The state's role, Amsden argues--and the source of Korea's success--was government intervention in the market to deliberately get prices "wrong." This approach is the antipode to what Bretton Woods institutions and economic orthodoxy prescribe: retrenchment of the state from economic affairs, and allowing markets to get the prices right. All but the most dogmatic free marketeers, I think, know this to be the case.
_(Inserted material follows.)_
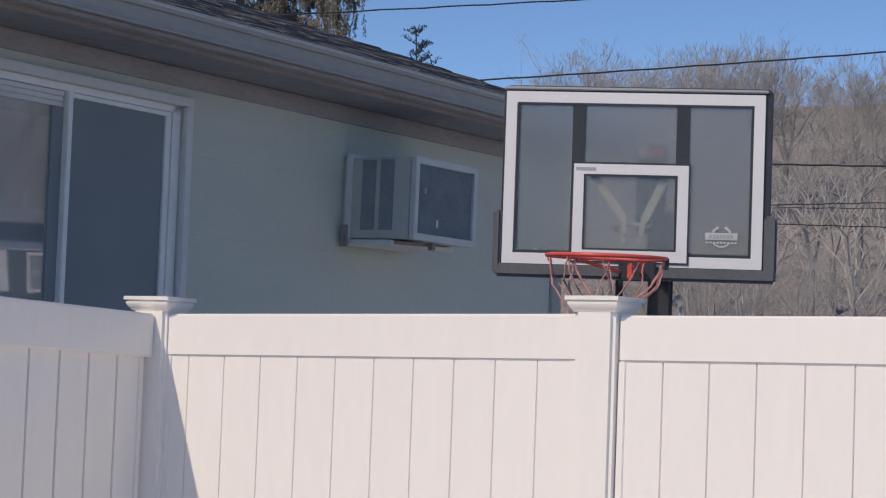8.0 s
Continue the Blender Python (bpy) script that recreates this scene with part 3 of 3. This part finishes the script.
# ---- evergreens behind the roof ----
def make_spruce(x, y, height, reach, seed, needle, label, droop=0.5, gap=0.32, sprigs=16, top_only=0.0):
    r = random.Random(seed)
    tree = thing("spruce_tree", label, "tree", pose(x, y, 0), "evergreens behind the roof")
    bm = tube(bmesh.new(), [(0.05 * math.sin(k * 1.3), 0.05 * math.cos(k * 2.1), height * k / 8) for k in range(9)], [max(0.012, height * 0.013 * (1 - k / 8.2)) for k in range(9)], 8)
    part("trunk", bm, BARK, tree)
    v, f, bv, bf = [], [], [], []

    def leaf(p, d, length, wide):
        s = d.cross(Vector((r.uniform(-1, 1), r.uniform(-1, 1), r.uniform(-1, 1)))).normalized() * wide
        w = s.cross(d).normalized() * wide * 0.6
        k = len(v)
        m = p + d * length * 0.45
        v.extend([tuple(p), tuple(m + s), tuple(m - s * 0.5 + w), tuple(m - s * 0.5 - w), tuple(p + d * length)])
        f.extend([(k, k + 1, k + 2), (k, k + 2, k + 3), (k, k + 3, k + 1), (k + 4, k + 2, k + 1), (k + 4, k + 3, k + 2), (k + 4, k + 1, k + 3)])

    z = max(top_only, 1.2)
    while z < height - 0.1:
        left = 1 - z / height
        for b in range(5 if left > 0.12 else 3):
            a = r.uniform(0, math.tau)
            length = reach * (0.08 + 0.92 * left ** 0.75) * r.uniform(0.6, 1.1)
            p = Vector((0, 0, z + r.uniform(-0.1, 0.1)))
            d = Vector((math.cos(a), math.sin(a), 0.12 if droop > 0.2 else 0.55)).normalized()
            n = max(4, int(length / 0.10))
            prev = None
            for i in range(n):
                d = (d + Vector((r.uniform(-0.12, 0.12), r.uniform(-0.12, 0.12), -droop * 0.10 + (0.16 * droop if i > n * 0.6 else 0)))).normalized()
                q = p + d * length / n
                k = len(bv)
                wd = 0.014 * (1 - i / n) + 0.004
                sd = Vector((-d.y, d.x, 0)).normalized() * wd
                for pt in (p - sd, p + sd, p + Vector((0, 0, wd)), q - sd, q + sd, q + Vector((0, 0, wd))):
                    bv.append(tuple(pt))
                bf.extend([(k, k + 1, k + 4, k + 3), (k + 1, k + 2, k + 5, k + 4), (k + 2, k, k + 3, k + 5)])
                if droop > 0.2:
                    for c in range(2):
                        hang = q + Vector((r.uniform(-0.09, 0.09), r.uniform(-0.09, 0.09), 0))
                        far = r.uniform(0.16, 0.44)
                        sway = Vector((r.uniform(-0.25, 0.25), r.uniform(-0.25, 0.25), -1)).normalized()
                        for e in range(9):
                            for side in range(3):
                                leaf(hang + sway * far * (e + 0.3 * side) / 9, (sway + Vector((r.uniform(-0.9, 0.9), r.uniform(-0.9, 0.9), 0))).normalized(), r.uniform(0.05, 0.09), r.uniform(0.006, 0.011))
                for c in range(0 if droop > 0.2 else max(2, int(sprigs * 0.28))):
                    off = q + Vector((r.uniform(-0.05, 0.05), r.uniform(-0.05, 0.05), 0))
                    down = Vector((r.uniform(-0.5, 0.5), r.uniform(-0.5, 0.5), -droop * r.uniform(0.6, 2.0) + (0.5 if droop < 0.2 else 0))) + d * 0.4
                    leaf(off, down.normalized(), r.uniform(0.04, 0.075), r.uniform(0.006, 0.010))
                p = q
        z += gap * r.uniform(0.7, 1.3) * (3.0 if z > 9.2 else 1.0)
    for nm, vv, ff, mat in (("branches", bv, bf, BARK), ("crown", v, f, needle)):
        me = bpy.data.meshes.new(nm)
        me.from_pydata(vv, [], ff)
        me.materials.append(mat)
        ob = new(nm, me)
        ob.parent = tree
        if nm == "branches":
            tagged(ob, kind="stuff")


make_spruce(-17.15, 24.9, 13.5, 2.7, 3, NEEDLE, "drooping brownish-green spruce rising behind the roof", 0.6, 0.16, 36, 5.0)
make_spruce(-16.2, 27.3, 7.08, 1.5, 9, NEEDLE_GREEN, "sparse blue-green conifer tip above the roof", 0.08, 0.12, 30, 5.9)


# ---- wires and small far things ----
def cable(name, a, b, sag, radius, label, n=60, wave=0.005):
    a, b = Vector(a), Vector(b)
    pts = [a.lerp(b, k / n) - Vector((0, 0, sag * 4 * (k / n) * (1 - k / n) + wave * math.sin(k * 1.9 + a.x))) for k in range(n + 1)]
    ob = new(name, mesh_of(name, tube(bmesh.new(), pts, radius, 6), WIRE, True))
    return tagged(ob, label, "cable", "overhead cables")


def along(p, q, back, on):
    """The span through p and q, run on past both."""
    p, q = Vector(p), Vector(q)
    d = q - p
    return p - d * back, q + d * on


cable("overhead_cable", *along((-13.264, 20.954, 6.10), (-11.275, 22.076, 6.304), 2.0, 4.0), 0.02, 0.010, "thin black service cable crossing above the roof")
cable("overhead_cable", *along((-18.906, 34.938, 7.60), (-12.273, 38.674, 8.44), 0.7, 1.2), 0.12, 0.018, "black overhead cable sagging above the backboard")
cable("overhead_cable", *along((-10.635, 28.31, 4.955), (-9.203, 29.127, 4.99), 1.6, 4.0), 0.02, 0.014, "thick black overhead cable before the woods")
cable("overhead_cable", *along((-10.562, 28.395, 4.365), (-9.203, 29.166, 4.455), 1.6, 4.0), 0.02, 0.0085, "thin overhead cable before the woods")
cable("overhead_cable", *along((-10.562, 28.395, 4.32), (-9.203, 29.166, 4.37), 1.6, 4.0), 0.02, 0.006, "thin overhead cable before the woods")
cable("overhead_cable", *along((-10.562, 28.416, 4.08), (-9.202, 29.192, 4.095), 1.6, 4.0), 0.02, 0.0085, "thin overhead cable before the woods")


def make_dish():
    d = thing("satellite_dish", "small pale grey satellite dish on a slim post", "satellite dish", pose(-7.885, 18.522, 0))
    bm = bmesh.new()
    rings = []
    for j in range(6):
        rr = 0.062 * j / 5
        rings.append([bm.verts.new((rr * math.cos(k * math.tau / 20), -0.03 + 0.04 * (j / 5) ** 2 * -1 + 0.0, 2.46 + rr * math.sin(k * math.tau / 20))) for k in range(20)] if j else [bm.verts.new((0, -0.03, 2.46))])
    for k in range(20):
        bm.faces.new((rings[0][0], rings[1][k], rings[1][(k + 1) % 20]))
    for a, b in zip(rings[1:], rings[2:]):
        for k in range(20):
            bm.faces.new((a[k], b[k], b[(k + 1) % 20], a[(k + 1) % 20]))
    bmesh.ops.solidify(bm, geom=bm.faces[:], thickness=0.004)
    part("reflector", bm, DISH, d, "", True)
    part("mast", tube(bmesh.new(), [(0, 0.0, 0), (0, 0.0, 2.42)], 0.016, 8), DISH, d)
    part("feed_horn", block(-0.055, -0.03, -0.13, -0.10, 2.475, 2.50, 0.004), WHITE, d, "white feed horn")
    part("feed_arm", tube(bmesh.new(), [(0, -0.02, 2.40), (-0.042, -0.115, 2.476)], 0.005, 6), DISH, d)


make_dish()


# ---- neighbouring house, seen only in the window's glass ----
def make_neighbour():
    n = thing("neighbour_house", "slate-sided house with white window trim across the yard", "house", pose(8.4, 20.6, 0, 0, 0, -46), kind="structure")
    part("wall", block(-4.0, 4.0, 0, 5, 0, 3.60), SIDING, n, "dark slate siding")
    bm = bmesh.new()
    ring = [(-0.4, 3.56), (-0.4, 3.62), (2.5, 3.95), (5.4, 3.62), (5.4, 3.56)]
    ends = [[bm.verts.new((x, y, z)) for y, z in ring] for x in (-4.3, 4.3)]
    for k in range(5):
        bm.faces.new((ends[0][k], ends[0][(k + 1) % 5], ends[1][(k + 1) % 5], ends[1][k]))
    bm.faces.new(ends[0])
    bm.faces.new(ends[1])
    bmesh.ops.recalc_face_normals(bm, faces=bm.faces)
    part("roof", bm, ROOFING, n, "light grey roof")
    part("head_board", block(-0.50, 0.40, -0.06, -0.003, 3.19, 3.31, 0.004), WHITE, n, "white window head board")
    part("shutter", block(-0.060, 0.060, -0.05, -0.003, -0.29, 0.29, 0.004), WHITE, n, "white shutter board hanging askew", at=pose(0.24, 0, 2.89, 0, 6, 0))
    tilt = pose(-0.27, 0, 2.89, 0, 4, 0)
    w = part("window", frame_rect(bmesh.new(), -0.19, 0.19, -0.28, 0.28, 0.045, -0.05, -0.003), WHITE, n, "white window frame", at=tilt)
    part("pane", block(-0.145, 0.145, -0.02, -0.004, -0.235, 0.235), DARK, w)
    part("mullion", block(-0.145, 0.145, -0.035, -0.021, -0.01, 0.012), WHITE, w)


make_neighbour()

# ---- vinyl fence ----
FRONT = 5.779
CAP = [(0.0720, 1.858), (0.0725, 1.861), (0.076, 1.865), (0.082, 1.872), (0.087, 1.881), (0.088, 1.889), (0.084, 1.890), (0.084, 1.893), (0.094, 1.894), (0.094, 1.907), (0.02, 1.912)]


def make_post(fence, cx, cy, turn, lift=0.0, label=""):
    bm = bmesh.new()
    h = 0.0700
    box(bm, -h, h, -h, h, 0, 1.860 + lift)
    vertical = [e for e in bm.edges if abs(e.verts[0].co.z - e.verts[1].co.z) > 0.5]
    bmesh.ops.bevel(bm, geom=vertical, offset=0.013, segments=5, affect="EDGES")
    post = part("post", bm, VINYL, fence, label, at=pose(cx, cy, 0, 0, 0, turn))
    bm = lathe_square(bmesh.new(), 0, 0, [(a, z + lift) for a, z in CAP])
    bmesh.ops.bevel(bm, geom=list(bm.edges), offset=0.0012, segments=1, affect="EDGES")
    part("cap", bm, VINYL, post, "stepped crown moulded cap")


def make_panel(fence, m, length, first, step, rail_z, slope, rail_h=0.148, g=0.0005, recess=0.0, run_on=0.0):
    """A panel in its own frame: x along, y back from the face, z up; the boards may sit back behind the rails."""
    bm = block(0.0, length + run_on, -0.008, 0.036 + recess, rail_z, rail_z + rail_h, shear=slope)
    bmesh.ops.bevel(bm, geom=list(bm.edges), offset=0.006, segments=3, affect="EDGES")
    part("top_rail", bm, VINYL, fence, "smooth white top rail", at=m)
    part("bottom_rail", block(0.0, length + run_on, -0.012, 0.036 + recess, 0.0, 0.17, 0.004), VINYL, fence, at=m)
    for x in (0.0, length - 0.024):
        part("side_channel", block(x, x + 0.024, recess - 0.005, recess + 0.03, 0.17, rail_z + slope * x, 0.002), VINYL, fence, at=m)
    edges = [0.003]
    x = first
    while x < length - 0.02:
        if x > 0.02:
            edges.append(x)
        x += step
    edges.append(length - 0.003)
    for a, b in zip(edges, edges[1:]):
        bm = bmesh.new()
        # tongue-and-groove board with chamfered long edges
        prof = [(a + g, 0.005), (a + g + 0.0022, 0.0), (b - g - 0.0022, 0.0), (b - g, 0.005), (b - g, 0.022), (a + g, 0.022)]
        lo = [bm.verts.new((u, w + recess, 0.16)) for u, w in prof]
        hi = [bm.verts.new((u, w + recess, rail_z + 0.02 + slope * u)) for u, w in prof]
        for k in range(6):
            bm.faces.new((lo[k], lo[(k + 1) % 6], hi[(k + 1) % 6], hi[k]))
        bm.faces.new(lo[::-1])
        bm.faces.new(hi)
        part("board", bm, VINYL, fence, at=m)
    part("groove_backing", block(0.003, length - 0.003, recess + 0.0225, recess + 0.026, 0.16, rail_z + min(0, slope * length)), VINYL, fence, at=m)


fence = thing("vinyl_fence", "tall white vinyl privacy fence turning a corner, partly in shade", "fence")
make_panel(fence, pose(-4.415, FRONT, 0), 1.614, 0.0985, 0.1524, 1.6788, 0.01655)
make_panel(fence, pose(-2.661, FRONT, 0), 1.60, 0.1480, 0.1524, 1.7066, 0.01277, 0.144)
make_panel(fence, pose(-4.455, 4.11, 0, 0, 0, 90), 1.614, 0.1026, 0.1521, 1.7115, -0.0257, 0.155, 0.0034, 0.020, 0.020)
make_post(fence, -4.480, 5.814, 4, -0.022, "corner post half in shadow")
make_post(fence, -2.7325, 5.814, -2, 0.001)
make_post(fence, -0.995, 5.7935, 0, 0.012)
# further panels out of view, added to bounce light onto the shaded panel
for k in range(4):
    make_panel(fence, pose(-0.925 + 1.754 * k, FRONT, 0), 1.614, 0.1480, 0.1524, 1.725, 0.0)
    make_post(fence, 0.759 + 1.754 * k, 5.7935, 0, 0.012)
make_post(fence, -4.475, 4.04, 0, 0.02)


# ---- roof shingles ----
def make_shingles():
    r = random.Random(4)
    slope = math.atan(PITCH)
    run = (OVER + 0.03 - RIDGE_X) / math.cos(slope)
    shapes = []
    for i in range(8):
        w, h, lift = 0.30, 0.19, r.uniform(0.004, 0.011)
        bm = bmesh.new()
        c = r.uniform(0.0, 0.006)
        quad = [(0.002, 0.0, lift), (w / 2, r.uniform(-0.006, 0.004), lift + c), (w - 0.002, 0.0, lift + r.uniform(-0.002, 0.003)), (w - 0.002, h, 0.002), (0.002, h, 0.002)]
        top = [bm.verts.new(p) for p in quad]
        low = [bm.verts.new((x, y, -0.004)) for x, y, z in quad]
        bm.faces.new(top)
        for k in range(5):
            bm.faces.new((top[k], low[k], low[(k + 1) % 5], top[(k + 1) % 5]))
        bmesh.ops.recalc_face_normals(bm, faces=bm.faces)
        shapes.append(mesh_of("shingle", bm, SHINGLE))
    # a tab's x runs along the eave, its y up the slope
    up = Vector((math.sin(slope), 0, math.cos(slope)))
    base = Matrix((Vector((0, 1, 0)), Vector((-math.cos(slope), 0, math.sin(slope))), up)).transposed().to_4x4()
    rest_v, rest_f = [], []
    made, course, s = 0, 0, -0.012
    while s < run - 0.08:
        y = 3.6 - (0.15 if course % 2 else 0.0) + r.uniform(-0.02, 0.02)
        while y < RAKE - 0.28:
            p = Vector((OVER + 0.03, y, EAVE_Z)) + Vector((-math.cos(slope), 0, math.sin(slope))) * s + up * 0.002
            m = Matrix.Translation(p) @ base @ Matrix.Rotation(r.uniform(-0.012, 0.012), 4, "Z")
            me = r.choice(shapes)
            if course < 11:
                ob = new("shingle", me)
                ob.parent = roof
                ob.matrix_basis = m
                made += 1
            else:
                k = len(rest_v)
                rest_v.extend(tuple(m @ q.co) for q in me.vertices)
                rest_f.extend(tuple(k + i for i in f.vertices) for f in me.polygons)
            y += 0.30
        course += 1
        s += 0.143
    me = bpy.data.meshes.new("upper_shingle_rows")
    me.from_pydata(rest_v, [], rest_f)
    me.materials.append(SHINGLE_FAR)
    ob = new("upper_shingle_rows", me)
    ob.parent = roof
    tagged(ob, kind="stuff")


make_shingles()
Allowing markets to dictate development through the principle of "comparative advantage" will never result in moving up the value-added chain to more sophisticated, technologically advanced industrial production (by definition, if a country is endowed with a relative abundance of low skill labor, they will be comparatively advantaged in low-skill, labor-intensive production and it would be economically undesirable to try to produce more sophisticated goods).
Amsden outlines in great detail the institutional process by which Korea escaped backwardness: government coordination of economic activity (especially investment and the choice of technology), combined with strong disciplining mechanisms to keep big business in line. An authoritarian state that repressed labor was probably part of the equation, too.
The book is not a blueprint for developing countries struggling to find their own path to development, but a clarion call for them to open their eyes, discover the fallacy of the Bretton Woods path, and begin to explore new and successful ways forward.
Alice Amsden's Asia's Next Giant is a work of economic history on modern Korea. She argues that Korea's state-controlled economy has been an asset for the country's growth and that many of Korea's interventionist policies and price controls clearly show that the standard market paradigm and economic laws do not necessarily apply to really-existing economies, especially economies like Korea's, which industrialized late. Fascinating book and a valuable resource.
Useful, clear and unsentimental account of the South Korean 'miracle' with much intelligent commentary on how much it broke most rules in the Free Market Book, but at times a little bit formidably boring.
Only read the beginning and the conclusions after each chapter, but logging for posterity. The Korean entry in the East Asian Miracle trilogy, I think it is also the clearest encapsulation of the model (no disrespect to Johnson (MITI - Japan) and Wade (Governing Market - Taiwan)).
This book is a case study of post-war South Korea and how the country economically outperformed non-East Asian late industrialization countries. Amsden’s thesis is a refutation of neoclassical, free-market economics by claiming that the cause of South Korea’s post-war growth was driven by government subsidies for and direction to the private sector. She argues that the South Korean state intentionally distorted the market, i.e., got prices “wrong,” in order to drive economic growth. She further posits that South Korea is most accurately characterized as a “learning” economic system, one that relies on low wages, state subsidies, and incremental productivity improvements to be competitive in the global economy.
I rated the book poorly because it is mind-numbingly dense, and her arguments did not persuade me. Her evidence presents much correlation but little causation.
If you have to read only one book only about South Korea's industrialization in the 1970s, make it this one. Amsden's emphasis on building human capacity helps fill the gaps on existing hypotheses on growth and, perhaps more importantly, may explain how an economy sustains it.